#### What you are asked to do:
Count each line below that has "frame" anywhere in it. Answer with the total alone.

□ □ □ □ □ □ □

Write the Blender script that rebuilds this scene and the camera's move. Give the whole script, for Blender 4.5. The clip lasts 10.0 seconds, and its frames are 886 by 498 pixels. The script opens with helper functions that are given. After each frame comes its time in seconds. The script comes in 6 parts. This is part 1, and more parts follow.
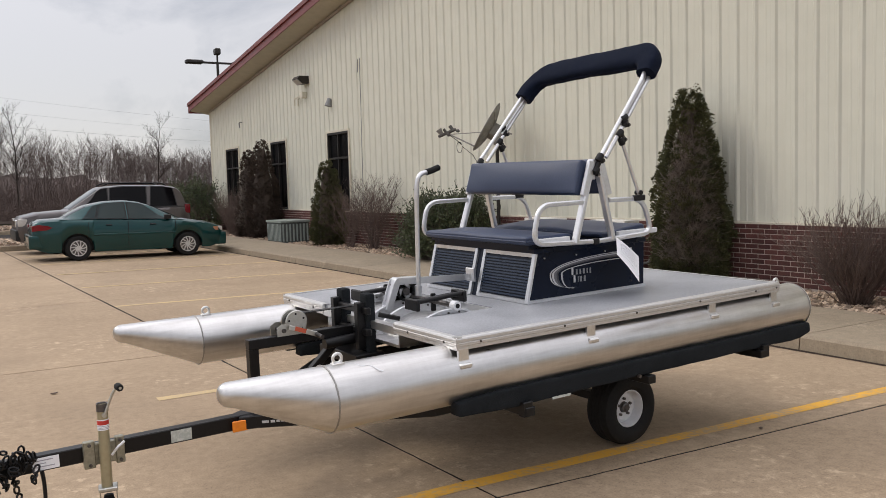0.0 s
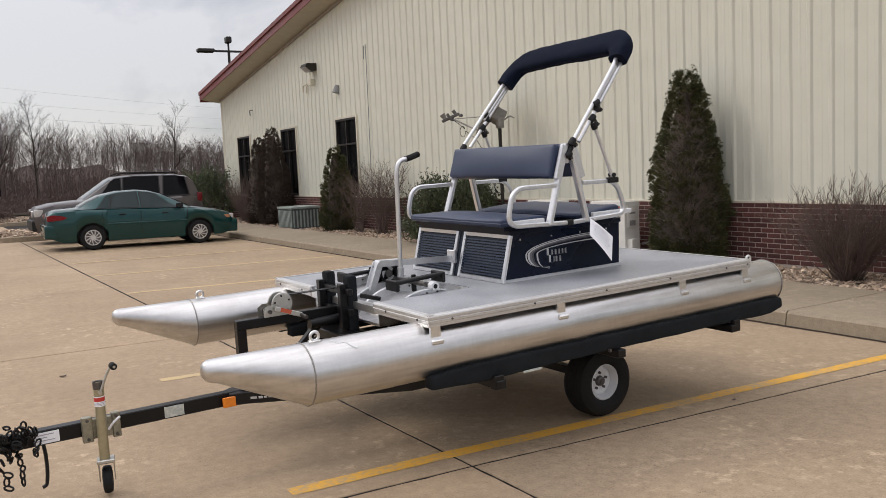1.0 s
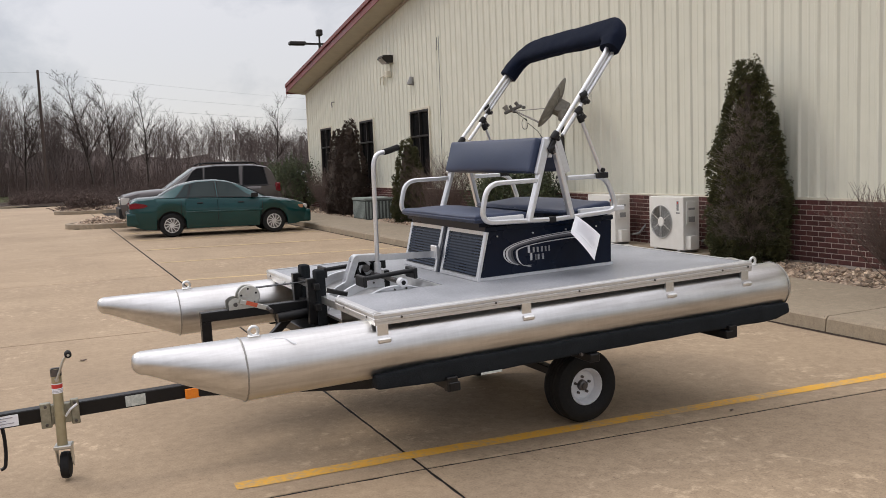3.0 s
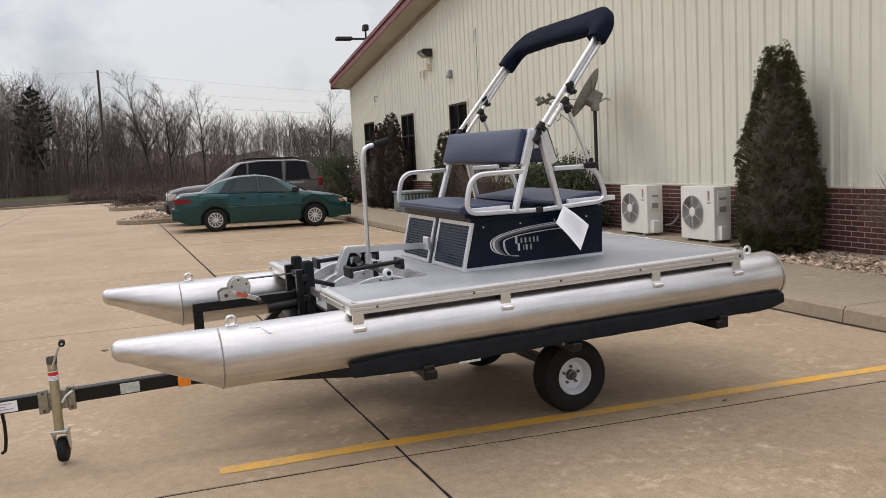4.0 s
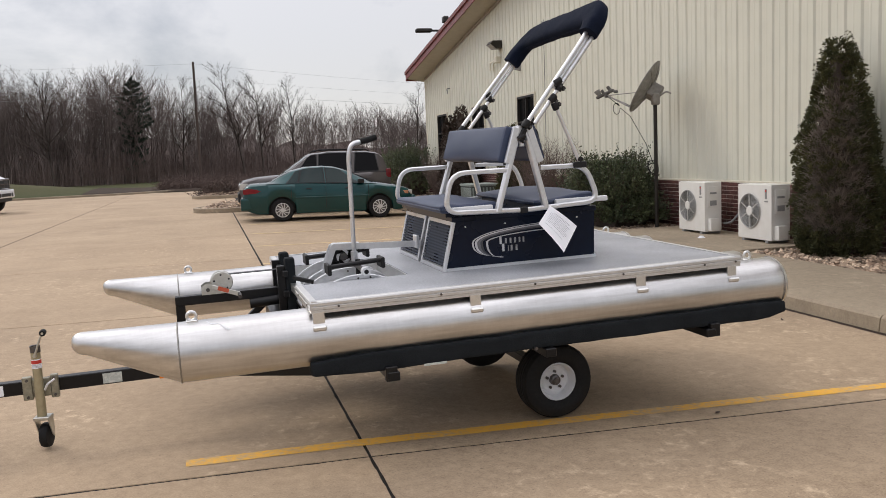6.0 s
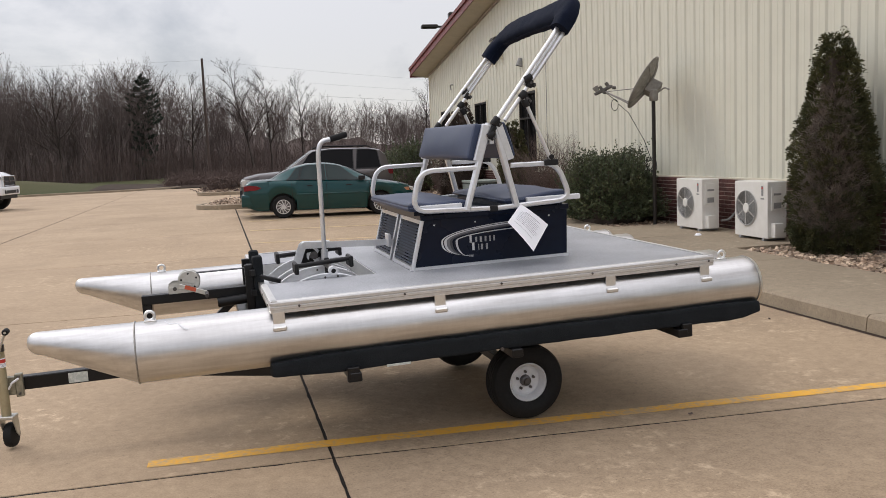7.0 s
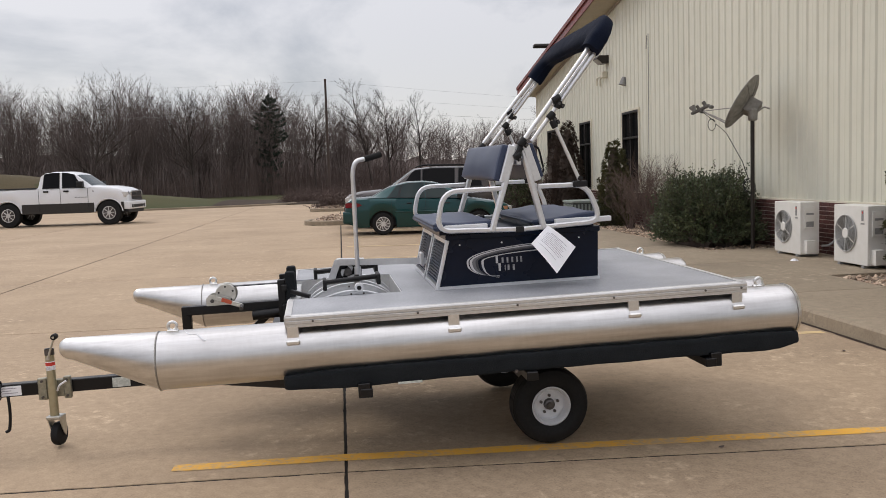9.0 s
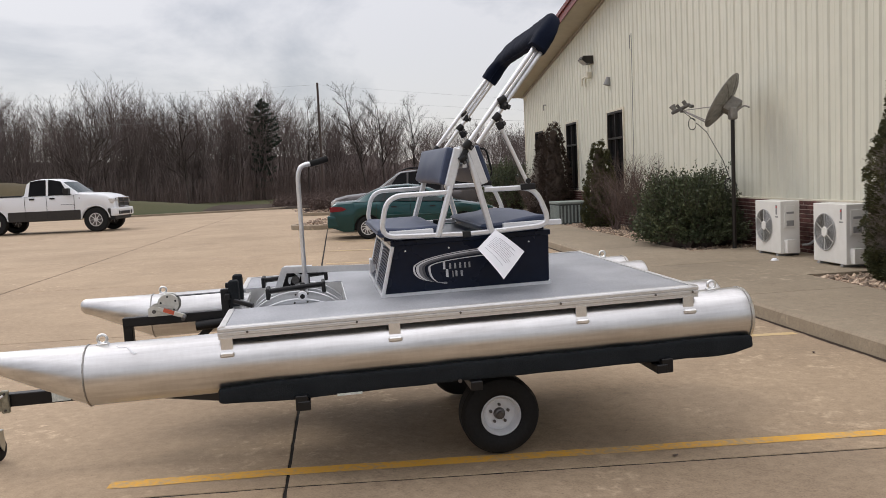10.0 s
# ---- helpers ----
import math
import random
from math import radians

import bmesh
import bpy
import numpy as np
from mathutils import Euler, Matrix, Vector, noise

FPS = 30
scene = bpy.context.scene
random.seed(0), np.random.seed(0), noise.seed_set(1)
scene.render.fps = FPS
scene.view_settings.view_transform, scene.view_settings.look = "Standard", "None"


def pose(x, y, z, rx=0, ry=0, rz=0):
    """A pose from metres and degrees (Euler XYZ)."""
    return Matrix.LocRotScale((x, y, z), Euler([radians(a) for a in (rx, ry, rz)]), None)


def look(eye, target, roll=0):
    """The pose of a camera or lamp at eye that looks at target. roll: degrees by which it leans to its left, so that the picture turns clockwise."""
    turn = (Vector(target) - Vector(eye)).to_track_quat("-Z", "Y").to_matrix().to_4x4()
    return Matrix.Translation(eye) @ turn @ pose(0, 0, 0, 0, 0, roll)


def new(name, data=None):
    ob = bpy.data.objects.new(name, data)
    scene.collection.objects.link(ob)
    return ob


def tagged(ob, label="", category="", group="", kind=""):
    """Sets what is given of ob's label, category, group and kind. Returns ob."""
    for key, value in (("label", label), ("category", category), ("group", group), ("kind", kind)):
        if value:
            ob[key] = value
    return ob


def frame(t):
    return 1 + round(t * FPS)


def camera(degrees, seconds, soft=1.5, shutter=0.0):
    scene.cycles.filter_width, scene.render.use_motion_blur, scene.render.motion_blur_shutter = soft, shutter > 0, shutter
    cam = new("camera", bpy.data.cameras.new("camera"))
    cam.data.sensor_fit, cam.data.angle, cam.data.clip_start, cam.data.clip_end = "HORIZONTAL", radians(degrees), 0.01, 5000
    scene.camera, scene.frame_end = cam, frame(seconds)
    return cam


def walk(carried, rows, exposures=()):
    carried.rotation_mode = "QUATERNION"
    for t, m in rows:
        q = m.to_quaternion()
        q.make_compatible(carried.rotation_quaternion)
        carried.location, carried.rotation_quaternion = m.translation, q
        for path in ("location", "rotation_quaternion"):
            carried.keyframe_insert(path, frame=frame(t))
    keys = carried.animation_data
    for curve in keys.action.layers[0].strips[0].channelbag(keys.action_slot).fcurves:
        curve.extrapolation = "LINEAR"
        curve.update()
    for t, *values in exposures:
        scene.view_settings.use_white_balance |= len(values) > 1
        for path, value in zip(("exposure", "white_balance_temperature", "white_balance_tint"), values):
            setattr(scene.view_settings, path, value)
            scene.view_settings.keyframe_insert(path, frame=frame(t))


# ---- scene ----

□ □ □ □ □ □ □

#### Correct answer:
5